The finding that intervals are not effective primes compared with tetrads is striking in the light that certain intervals have been demonstrated to convey distinct affective connotations to Western listeners in self-report studies (see e.g., Oelmann & Laeng, 2009; Krantz et al., 2004). The dissonant intervals used in the current experiment (the minor second and the major seventh) have consistently been demonstrated to be among the most dissonant intervals (see e.g., Hutchinson & Knopoff, 1979; Kameoka & Kuriyagawa, 1969; Malmberg, 1918). The dissonance in these intervals is mirrored in their perceived affective connotations on the basis of self-report studies: Maher (1980) found that the minor second interval was perceived as more unstable, displeasing and restless when compared with the consonant perfect fifth and the perfect octave. Interestingly, in Maher’s study the participants failed to discriminate any of the 14 presented intervals (all the intervals ranging from the unison to the octave + the minor ninth) on the How-do-you-feel scale. Maher (1980) concludes that the various intervals do not give rise to differential degrees of felt activation and liveliness, a notion that is line with the current experiment’s findings that intervals are not as effective primes as tetrads.

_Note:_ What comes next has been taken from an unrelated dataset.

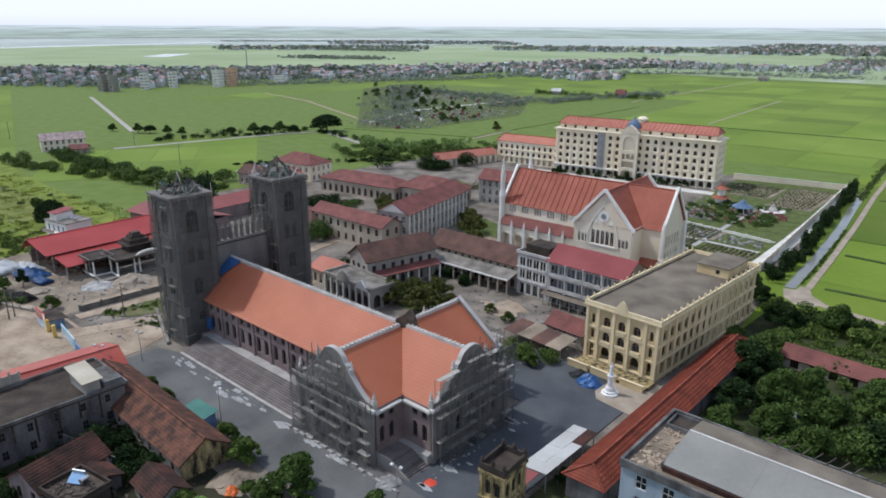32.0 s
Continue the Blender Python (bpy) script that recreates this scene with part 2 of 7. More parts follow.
mat("leaf_light", (0.09, 0.16, 0.03), (0.18, 0.25, 0.06), 0.7, 1.5, 4.0, 0.1, isl=0.35)
mat("bark", (0.07, 0.05, 0.035), (0.15, 0.11, 0.08), 0.95, 2.0, 8.0, 0.8)
mat("wood", (0.16, 0.1, 0.06), (0.3, 0.2, 0.13), 0.85, 1.5, 8.0, 0.4)
# Timber brown; as inner walls it paints in the dark of unlit rooms.
mat("brown_and_room_shade", (0.05, 0.038, 0.03), (0.11, 0.085, 0.065), 0.8, 1.5, 8.0, 0.3)
mat("peach", (0.55, 0.34, 0.22), (0.66, 0.45, 0.32), 0.85, 0.5, 4.0, 0.1)
mat("scaffold_steel", (0.13, 0.125, 0.12), (0.24, 0.23, 0.22), 0.6, 3.0, 10.0, 0.2, metal=0.3)
mat("plank", (0.27, 0.245, 0.21), (0.45, 0.42, 0.37), 0.85, 1.5, 8.0, 0.3)
mat("pole_metal", (0.3, 0.28, 0.26), (0.5, 0.47, 0.44), 0.5, 3.0, 10.0, 0.2, metal=0.5)
mat("frame_dark", (0.06, 0.05, 0.045), (0.1, 0.085, 0.075), 0.6, 3.0, 10.0, 0.2)
mat("sand", (0.254, 0.209, 0.158), (0.382, 0.32, 0.251), 0.95, 0.8, 3.0, 0.5)
mat("rubble", (0.15, 0.145, 0.14), (0.34, 0.33, 0.315), 0.95, 1.5, 3.0, 0.5, isl=0.4)
mat("tarp_blue", (0.015, 0.06, 0.19), (0.04, 0.13, 0.33), 0.45, 0.8, 2.0, 0.6, spec=0.5)
mat("tarp_white", (0.6, 0.63, 0.66), (0.82, 0.83, 0.84), 0.45, 0.8, 2.0, 0.6, spec=0.5)
mat("orange", (0.6, 0.12, 0.03), (0.75, 0.2, 0.06), 0.7, 1.5, 4.0, 0.2, isl=0.3)
mat("sign_red", (0.5, 0.05, 0.03), (0.62, 0.1, 0.05), 0.5, 1.0, 4.0, 0.1)
mat("mural", (0.25, 0.42, 0.52), (0.6, 0.66, 0.66), 0.6, 1.5, 3.0, 0.1)
mat("wall_blue", (0.09, 0.16, 0.3), (0.2, 0.28, 0.42), 0.7, 1.0, 4.0, 0.2)
mat("gold_paint", (0.6, 0.38, 0.08), (0.72, 0.5, 0.14), 0.6, 1.0, 4.0, 0.2)
mat("statue_white", (0.72, 0.71, 0.68), (0.82, 0.81, 0.79), 0.6, 2.0, 6.0, 0.2)
mat("tank_steel", (0.62, 0.62, 0.62), (0.74, 0.74, 0.74), 0.25, 3.0, 10.0, 0.05, metal=0.9)
mat("dome_blue", (0.07, 0.12, 0.2), (0.14, 0.2, 0.3), 0.5, 1.0, 5.0, 0.2)
mat("pagoda_orange", (0.26, 0.075, 0.045), (0.36, 0.12, 0.07), 0.7, 1.0, 5.0, 0.2)
# Village walls and roofs greyed in colour as seen through haze.
mat("house_wall_hazed", (0.3, 0.31, 0.32), (0.66, 0.67, 0.68), 0.85, 0.3, 1.0, 0.1, isl=0.35)
mat("house_roof_hazed", (0.22, 0.14, 0.13), (0.4, 0.27, 0.24), 0.85, 0.3, 1.0, 0.1, isl=0.45)
mat("car_white", (0.75, 0.75, 0.75), (0.8, 0.8, 0.8), 0.3, 2.0, 8.0, 0.0, spec=0.5)
mat("rubber", (0.02, 0.02, 0.02), (0.035, 0.035, 0.035), 0.8, 2.0, 8.0, 0.2)
mat("soil_grave", (0.135, 0.142, 0.117), (0.365, 0.365, 0.325), 0.9, 0.6, 2.0, 0.3, isl=0.3)


def glassy(name, col, rough, spec=0.5):
    m = mat(name, col, tuple(c * 1.12 for c in col), rough, 0.3, 3.0, 0.03, spec=spec)
    return m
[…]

On the basis of the current findings, intervals are possibly not acoustically complex enough to elicit congruency effects in a reaction time setting when used as primes, at least when in a context of being presented alongside more complex chords (in this case, tetrads).

Based on these results, more research is suggested on specifically the effect of culturally loaded intervals in terms of valence (e.g., the positive major third and the negative minor third and the tritone) to see if intervals by themselves can act as affective primes due to their conventional affective connotations, despite their lesser acoustic complexity. Although the role of timbre was shown to be non-significant in the current study, timbre offers multiple options (e.g., harmonics, envelope, spectral shape) that might contribute to affective priming done with chords. Hence, more diverse timbres should be explored to see if they interact with consonant/dissonant chords when used as primes in an affective priming paradigm.